- DATA PROVIDED
◇ ◇ ◇ ◇ ◇ ◇ ◇

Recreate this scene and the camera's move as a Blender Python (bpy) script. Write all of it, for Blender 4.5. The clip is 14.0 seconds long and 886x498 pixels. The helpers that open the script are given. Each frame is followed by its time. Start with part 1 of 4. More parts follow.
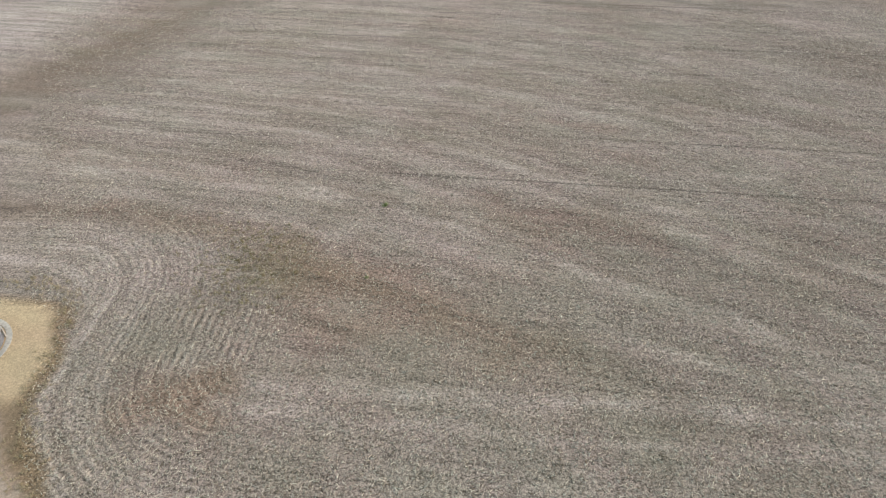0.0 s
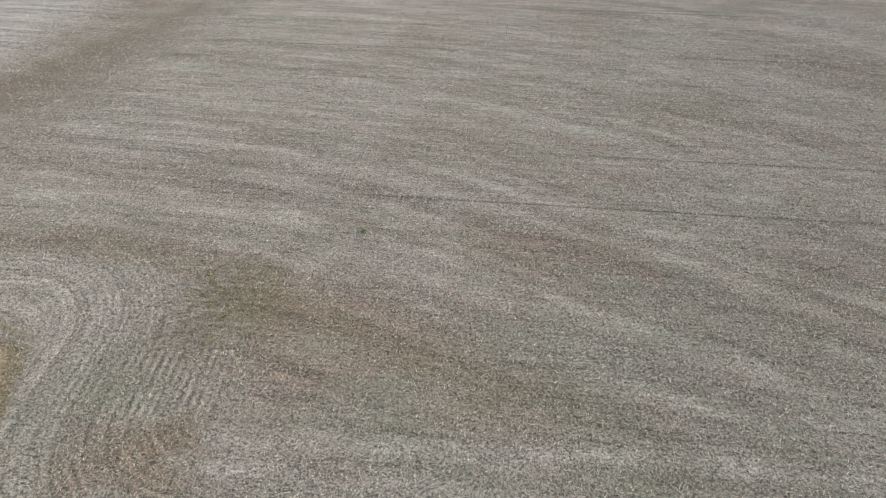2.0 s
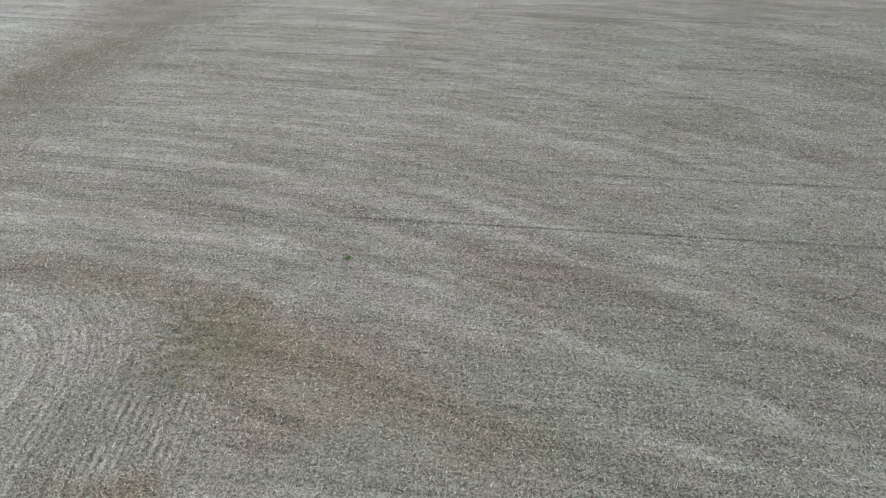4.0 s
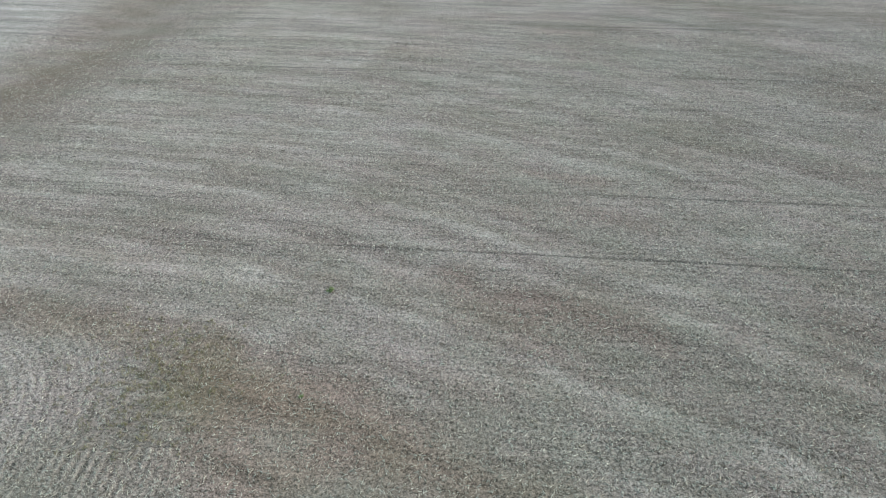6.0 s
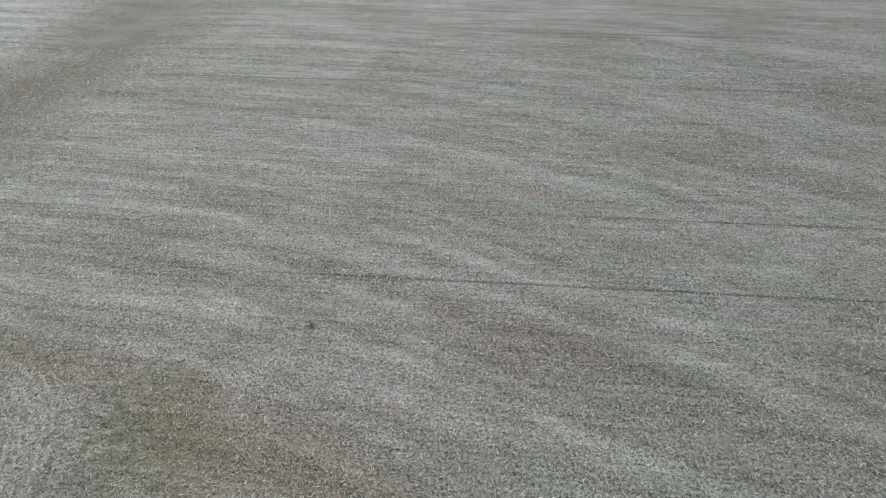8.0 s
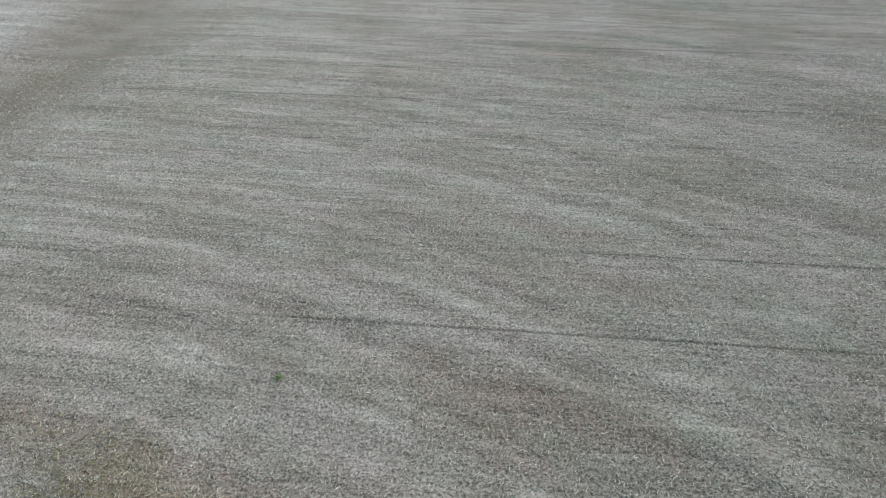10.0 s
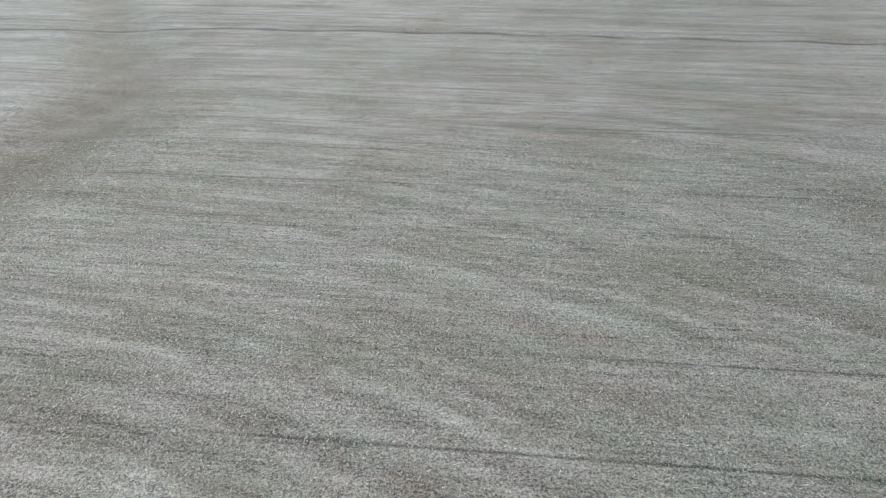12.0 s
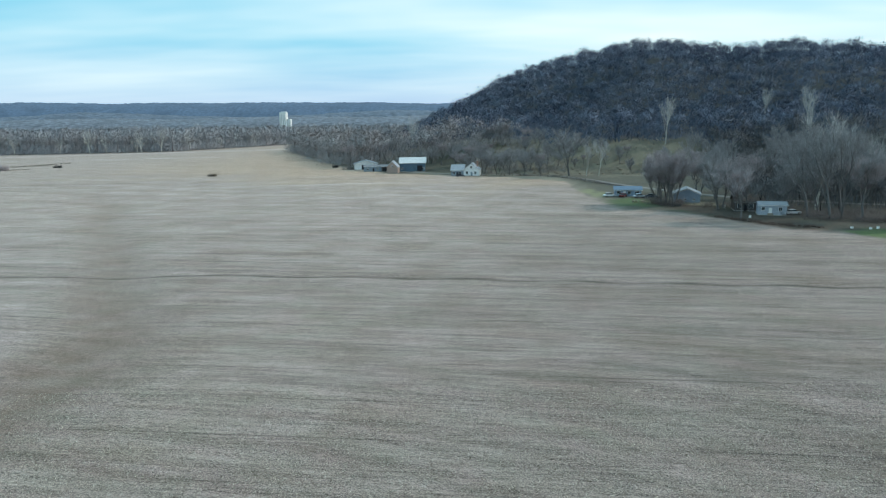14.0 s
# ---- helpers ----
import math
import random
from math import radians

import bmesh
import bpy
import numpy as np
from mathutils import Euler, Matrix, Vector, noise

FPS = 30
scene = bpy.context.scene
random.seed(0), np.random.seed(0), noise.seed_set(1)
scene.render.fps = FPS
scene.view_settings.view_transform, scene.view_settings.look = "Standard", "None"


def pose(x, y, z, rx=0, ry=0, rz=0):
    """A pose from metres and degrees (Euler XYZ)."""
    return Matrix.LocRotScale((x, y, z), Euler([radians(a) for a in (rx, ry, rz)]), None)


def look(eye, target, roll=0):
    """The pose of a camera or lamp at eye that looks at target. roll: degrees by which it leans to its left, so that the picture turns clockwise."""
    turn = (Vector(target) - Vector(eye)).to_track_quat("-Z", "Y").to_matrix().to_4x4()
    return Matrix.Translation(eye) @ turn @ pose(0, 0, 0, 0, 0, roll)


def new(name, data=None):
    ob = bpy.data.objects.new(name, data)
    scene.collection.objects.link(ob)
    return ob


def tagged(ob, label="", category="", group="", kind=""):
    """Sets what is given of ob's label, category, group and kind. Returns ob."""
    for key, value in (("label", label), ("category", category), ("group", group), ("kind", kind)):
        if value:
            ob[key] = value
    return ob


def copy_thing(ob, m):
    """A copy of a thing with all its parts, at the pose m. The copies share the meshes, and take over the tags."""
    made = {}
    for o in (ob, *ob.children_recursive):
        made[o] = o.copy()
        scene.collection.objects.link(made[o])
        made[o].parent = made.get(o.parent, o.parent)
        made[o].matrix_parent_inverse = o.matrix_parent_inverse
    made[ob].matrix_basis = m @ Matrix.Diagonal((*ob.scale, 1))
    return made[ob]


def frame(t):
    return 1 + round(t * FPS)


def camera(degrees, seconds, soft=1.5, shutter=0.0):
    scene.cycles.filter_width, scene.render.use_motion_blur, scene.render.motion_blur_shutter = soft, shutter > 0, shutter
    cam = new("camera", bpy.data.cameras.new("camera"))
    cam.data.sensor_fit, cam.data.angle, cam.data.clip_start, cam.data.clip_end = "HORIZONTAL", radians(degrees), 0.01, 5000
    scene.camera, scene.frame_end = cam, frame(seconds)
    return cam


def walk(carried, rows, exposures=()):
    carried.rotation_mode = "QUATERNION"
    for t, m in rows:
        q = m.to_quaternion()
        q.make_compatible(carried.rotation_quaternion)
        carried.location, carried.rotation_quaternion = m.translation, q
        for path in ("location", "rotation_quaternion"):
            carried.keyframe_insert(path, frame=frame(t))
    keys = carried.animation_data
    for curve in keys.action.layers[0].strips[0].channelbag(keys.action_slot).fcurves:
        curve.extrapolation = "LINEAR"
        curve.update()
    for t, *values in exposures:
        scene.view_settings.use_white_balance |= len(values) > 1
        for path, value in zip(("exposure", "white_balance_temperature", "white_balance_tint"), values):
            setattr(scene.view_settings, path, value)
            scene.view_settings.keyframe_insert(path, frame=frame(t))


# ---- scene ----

◇ ◇ ◇ ◇ ◇ ◇ ◇

- WHAT IS NEEDED
Set down the material above as is, without any pictures.

- PROBLEM SOLUTION
Recreate this scene and the camera's move as a Blender Python (bpy) script. Write all of it, for Blender 4.5. The clip is 14.0 seconds long and 886x498 pixels. The helpers that open the script are given. Each frame is followed by its time. Start with part 1 of 4. More parts follow.
0.0 s
2.0 s
4.0 s
6.0 s
8.0 s
10.0 s
12.0 s
14.0 s
# ---- helpers ----
import math
import random
from math import radians

import bmesh
import bpy
import numpy as np
from mathutils import Euler, Matrix, Vector, noise

FPS = 30
scene = bpy.context.scene
random.seed(0), np.random.seed(0), noise.seed_set(1)
scene.render.fps = FPS
scene.view_settings.view_transform, scene.view_settings.look = "Standard", "None"


def pose(x, y, z, rx=0, ry=0, rz=0):
    """A pose from metres and degrees (Euler XYZ)."""
    return Matrix.LocRotScale((x, y, z), Euler([radians(a) for a in (rx, ry, rz)]), None)


def look(eye, target, roll=0):
    """The pose of a camera or lamp at eye that looks at target. roll: degrees by which it leans to its left, so that the picture turns clockwise."""
    turn = (Vector(target) - Vector(eye)).to_track_quat("-Z", "Y").to_matrix().to_4x4()
    return Matrix.Translation(eye) @ turn @ pose(0, 0, 0, 0, 0, roll)


def new(name, data=None):
    ob = bpy.data.objects.new(name, data)
    scene.collection.objects.link(ob)
    return ob


def tagged(ob, label="", category="", group="", kind=""):
    """Sets what is given of ob's label, category, group and kind. Returns ob."""
    for key, value in (("label", label), ("category", category), ("group", group), ("kind", kind)):
        if value:
            ob[key] = value
    return ob


def copy_thing(ob, m):
    """A copy of a thing with all its parts, at the pose m. The copies share the meshes, and take over the tags."""
    made = {}
    for o in (ob, *ob.children_recursive):
        made[o] = o.copy()
        scene.collection.objects.link(made[o])
        made[o].parent = made.get(o.parent, o.parent)
        made[o].matrix_parent_inverse = o.matrix_parent_inverse
    made[ob].matrix_basis = m @ Matrix.Diagonal((*ob.scale, 1))
    return made[ob]


def frame(t):
    return 1 + round(t * FPS)


def camera(degrees, seconds, soft=1.5, shutter=0.0):
    scene.cycles.filter_width, scene.render.use_motion_blur, scene.render.motion_blur_shutter = soft, shutter > 0, shutter
    cam = new("camera", bpy.data.cameras.new("camera"))
    cam.data.sensor_fit, cam.data.angle, cam.data.clip_start, cam.data.clip_end = "HORIZONTAL", radians(degrees), 0.01, 5000
    scene.camera, scene.frame_end = cam, frame(seconds)
    return cam


def walk(carried, rows, exposures=()):
    carried.rotation_mode = "QUATERNION"
    for t, m in rows:
        q = m.to_quaternion()
        q.make_compatible(carried.rotation_quaternion)
        carried.location, carried.rotation_quaternion = m.translation, q
        for path in ("location", "rotation_quaternion"):
            carried.keyframe_insert(path, frame=frame(t))
    keys = carried.animation_data
    for curve in keys.action.layers[0].strips[0].channelbag(keys.action_slot).fcurves:
        curve.extrapolation = "LINEAR"
        curve.update()
    for t, *values in exposures:
        scene.view_settings.use_white_balance |= len(values) > 1
        for path, value in zip(("exposure", "white_balance_temperature", "white_balance_tint"), values):
            setattr(scene.view_settings, path, value)
            scene.view_settings.keyframe_insert(path, frame=frame(t))


# ---- scene ----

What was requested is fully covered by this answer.